Written task: Copy everything in the data below exactly except the pictures.
◇ ◇ ◇
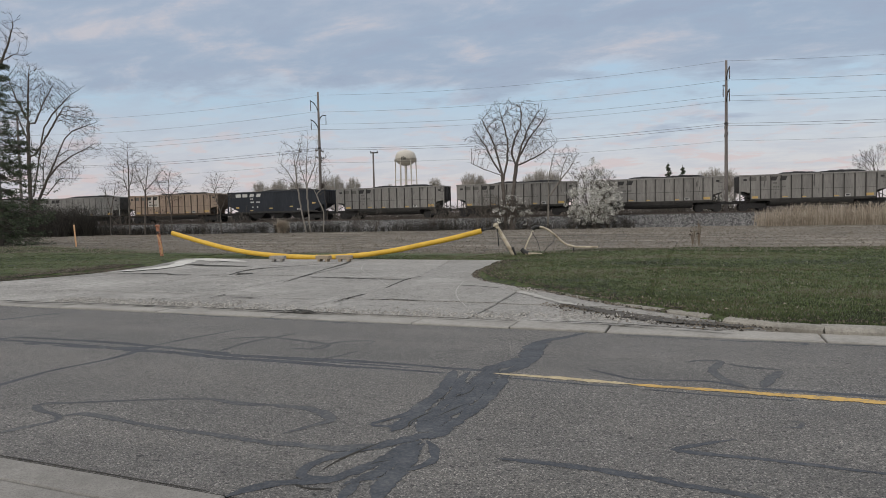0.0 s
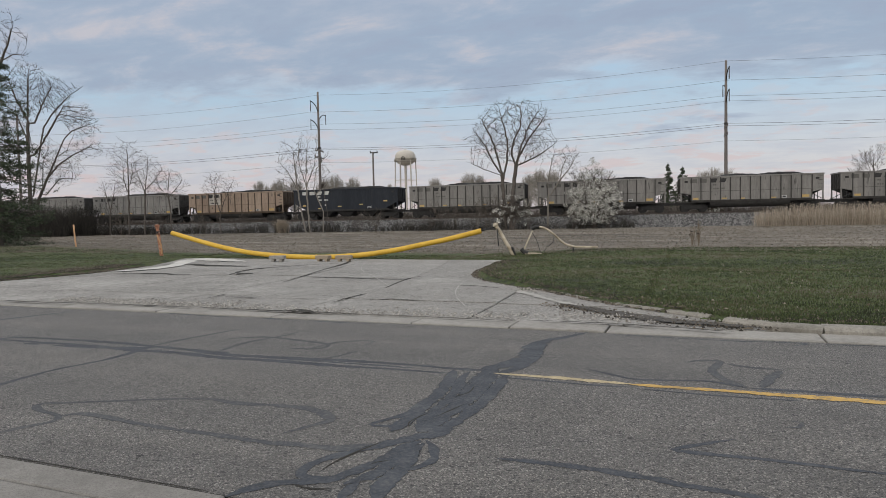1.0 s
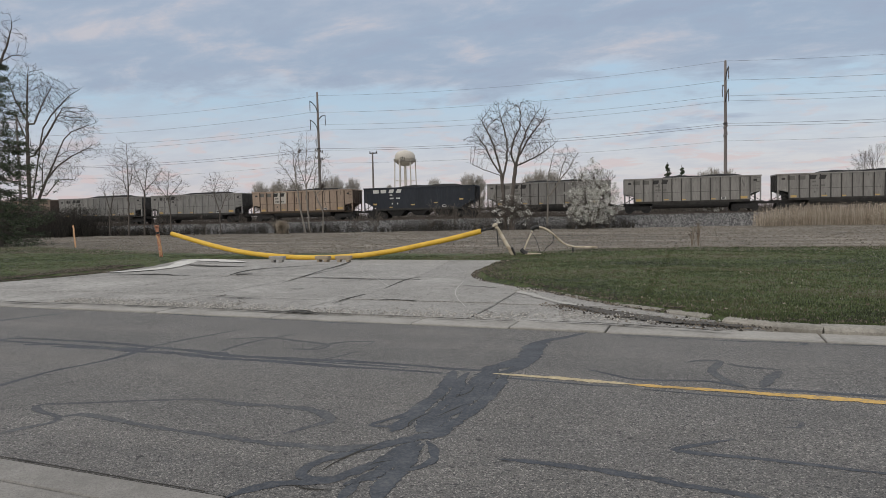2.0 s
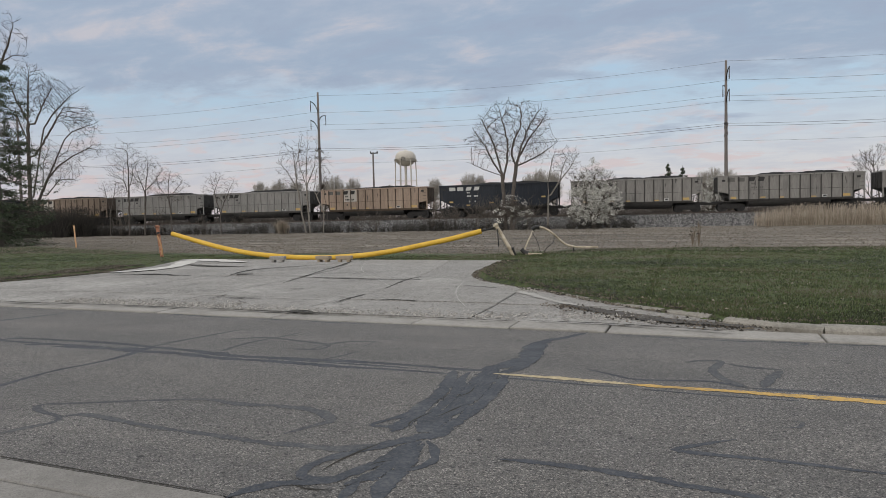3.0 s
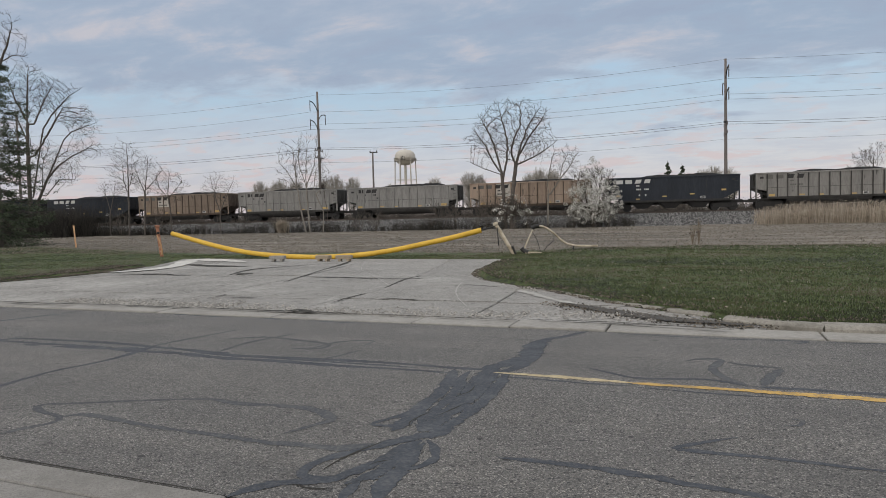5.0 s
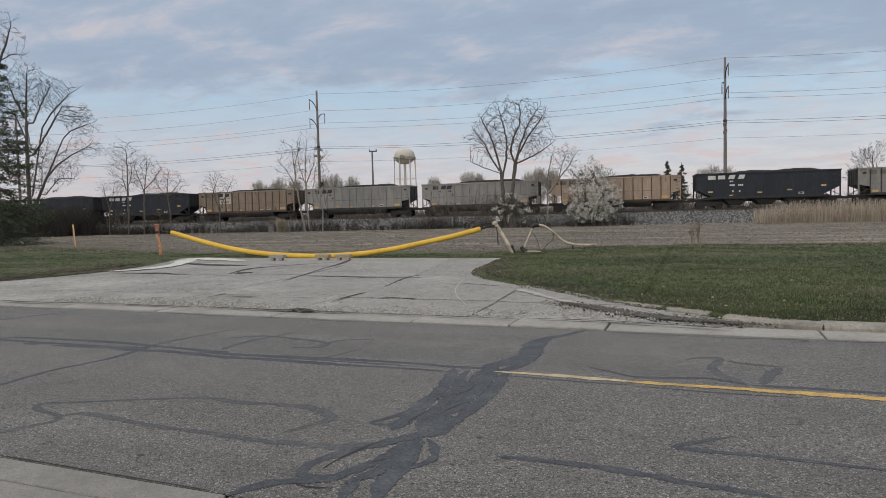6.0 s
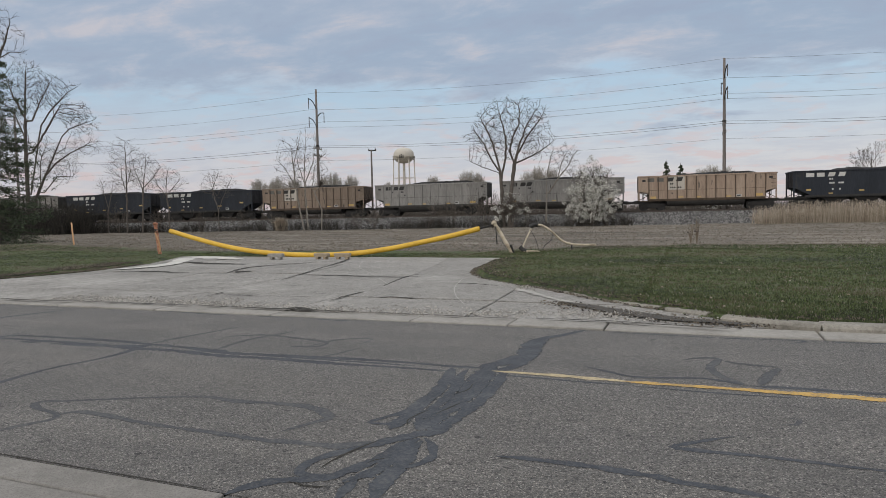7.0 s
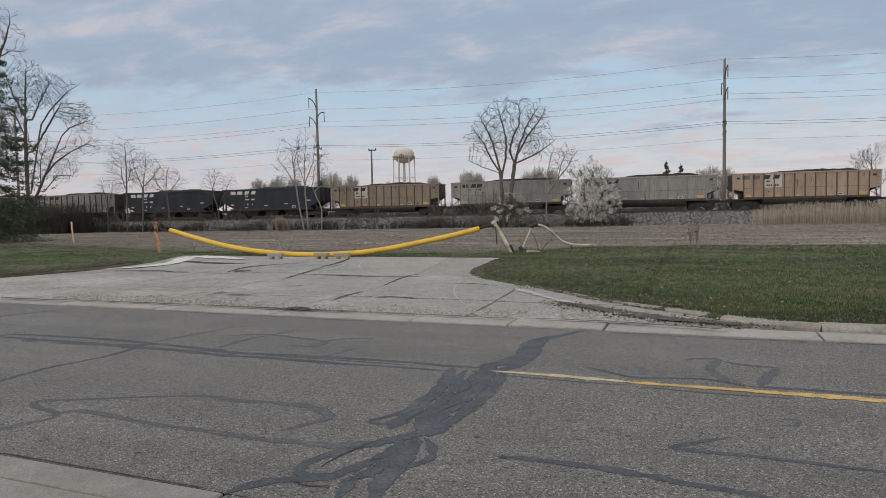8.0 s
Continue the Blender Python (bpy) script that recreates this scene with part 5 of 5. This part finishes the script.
◇ ◇ ◇
Result below:
0.0 s
1.0 s
2.0 s
3.0 s
5.0 s
6.0 s
7.0 s
8.0 s
Continue the Blender Python (bpy) script that recreates this scene with part 5 of 5. This part finishes the script.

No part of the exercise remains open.